The earliest now extant is part of his treatise De Legibus, in three books; being a sequel to his work on Politics. Both were written in imitation of Plato's treatises on the same subjects.[216] The latter of these (De Republicâ) was composed a year after the De Oratore,[217] and seems to have vied with it in the majesty and interest of the dialogue. It consisted of a series of discussions in six books on the origin and principles of government, Scipio being the principal speaker, but Lælius, Philus, Manilius, and other personages of like gravity taking part in the conversation. Till lately, but a fragment of the fifth book was understood to be in existence, in which Scipio, under the fiction of a dream, inculcates the doctrine of the immortality of the soul. But in the year 1822, Monsignor Mai, librarian of the Vatican, published considerable portions of the first and second books, from a palimpsest manuscript of St. Austin's Commentary on the Psalms. In the part now recovered, Scipio discourses on the different kinds of constitutions and their respective advantages; with a particular reference to that of Rome. In the third book, the subject of justice was discussed by Lælius and Philus; in the fourth, Scipio treated of morals and education; while in the fifth and sixth, the duties of a magistrate were explained, and the best means of preventing changes and revolutions in the constitution itself. In the latter part of the treatise, allusion was made to the actual posture of affairs in Rome, when the conversation was supposed to have occurred, and the commotions excited by the Gracchi.
In his treatise De Legibus, which was written two years later than the De Republicâ, when he was fifty-five, and shortly after the murder of Clodius, he represents himself as explaining to his brother Quintus and Atticus, in their walks through the woods of Arpinum, the nature and origin of the laws and their actual state, both in other countries and in Rome. The first part only of the subject is contained in the books now extant; the introduction to which we have had occasion to notice, when speaking of his Stoical sentiments on questions connected with State policy. Law he pronounces to be the perfection of reason, the eternal mind, the divine energy, which, while it pervades and unites in one the whole universe, associates gods and men by the more intimate resemblance of reason and virtue, and still more closely men with men, by the participation of common faculties, affections, and situations. He then proves, at length, that justice is not merely created by civil institutions, from the power of conscience, the imperfections of human law, the moral sense, and the disinterestedness of virtue. He next proceeds to unfold the principles, first, of religious law, under the heads of divine worship; the observance of festivals and games; the office of priests, augurs, and heralds; the punishment of sacrilege and purjury; the consecration of land, and the rights of sepulchre; and, secondly, of civil law, which gives him an opportunity of noticing the respective duties of magistrates and citizens. In these discussions, though professedly speaking of the abstract question, he does not hesitate to anticipate the subject of the lost books, by frequent allusions to the history and customs of his own country. It must be added, that in no part of his writings do worse instances occur, than in this treatise, of that vanity which was notoriously his weakness, which are rendered doubly offensive by their being put into the mouth of his brother and Atticus.[218]

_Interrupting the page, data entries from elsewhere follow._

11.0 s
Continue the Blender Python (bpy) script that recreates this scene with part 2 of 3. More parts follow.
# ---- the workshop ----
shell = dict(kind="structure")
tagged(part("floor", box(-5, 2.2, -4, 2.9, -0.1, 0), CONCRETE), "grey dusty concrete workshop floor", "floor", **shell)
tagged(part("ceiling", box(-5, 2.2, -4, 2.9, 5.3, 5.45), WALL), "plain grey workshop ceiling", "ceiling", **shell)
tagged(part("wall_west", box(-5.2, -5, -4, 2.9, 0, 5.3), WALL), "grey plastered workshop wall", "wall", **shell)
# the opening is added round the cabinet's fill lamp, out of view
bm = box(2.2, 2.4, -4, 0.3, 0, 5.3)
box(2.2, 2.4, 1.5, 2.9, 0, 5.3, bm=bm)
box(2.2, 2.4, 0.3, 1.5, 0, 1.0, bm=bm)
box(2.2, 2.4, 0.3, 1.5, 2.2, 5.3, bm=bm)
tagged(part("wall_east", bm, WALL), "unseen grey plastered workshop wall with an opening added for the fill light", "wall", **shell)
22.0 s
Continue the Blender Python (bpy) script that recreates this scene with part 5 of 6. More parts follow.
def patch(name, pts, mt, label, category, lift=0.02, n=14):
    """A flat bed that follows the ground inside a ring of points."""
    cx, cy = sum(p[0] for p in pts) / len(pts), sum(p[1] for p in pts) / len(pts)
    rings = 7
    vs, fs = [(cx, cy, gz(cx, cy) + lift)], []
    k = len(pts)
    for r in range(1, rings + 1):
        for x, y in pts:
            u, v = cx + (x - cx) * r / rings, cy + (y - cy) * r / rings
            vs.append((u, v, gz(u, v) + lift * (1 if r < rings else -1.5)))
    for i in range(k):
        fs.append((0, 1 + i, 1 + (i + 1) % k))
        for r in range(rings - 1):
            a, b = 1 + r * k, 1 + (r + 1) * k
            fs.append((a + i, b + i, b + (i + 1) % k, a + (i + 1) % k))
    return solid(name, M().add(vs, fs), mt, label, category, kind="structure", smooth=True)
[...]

Here a period of seven or eight years intervenes, during which he composed little of importance besides his Orations. He then published the De claris Oratoribus and Orator; and a year later, when he was sixty-three, his Academicæ Quæstiones, in the retirement from public business to which he was driven by the dictatorship of Cæsar. This work had originally consisted of two dialogues, which he entitled Catulus and Lucullus, from the names of the respective speakers in each. These he now remodelled and enlarged into four books, dedicating them to Varro, whom he introduced as advocating, in the presence of Atticus, the tenets of Antiochus, while he himself defended those of Philo. Of this most valuable composition, only the second book (Lucullus) of the first edition and part of the first book of the second are now extant. In the former of those two, Lucullus argues against, and Cicero for, the Academic sect, in the presence of Catulus and Hortensius; in the latter, Varro pursues the history of philosophy from Socrates to Arcesilas, and Cicero continues it down to the time of Carneades. In the second edition the style was corrected, the matter condensed, and the whole polished with extraordinary care and diligence.[219]
The same year he published his treatise De Finibus, or "On the chief good," in five books, in which are explained the sentiments of the Epicureans, Stoics, and Peripatetics on the subject. This is the earliest of his works in which the dialogue is of a disputatious character. It is opened with a defence of the Epicurean tenets, concerning pleasure, by Torquatus; to which Cicero replies at length. The scene then shifts from the Cuman villa to the library of young Lucullus (his father being dead), where the Stoic Cato expatiates on the sublimity of the system which maintains the existence of one only good, and is answered by Cicero in the character of a Peripatetic. Lastly, Piso, in a conversation held at Athens, enters into an explanation of the doctrine of Aristotle, that happiness is the greatest good. The general style of this treatise is elegant and perspicuous; and the last book in particular has great variety and splendour of diction.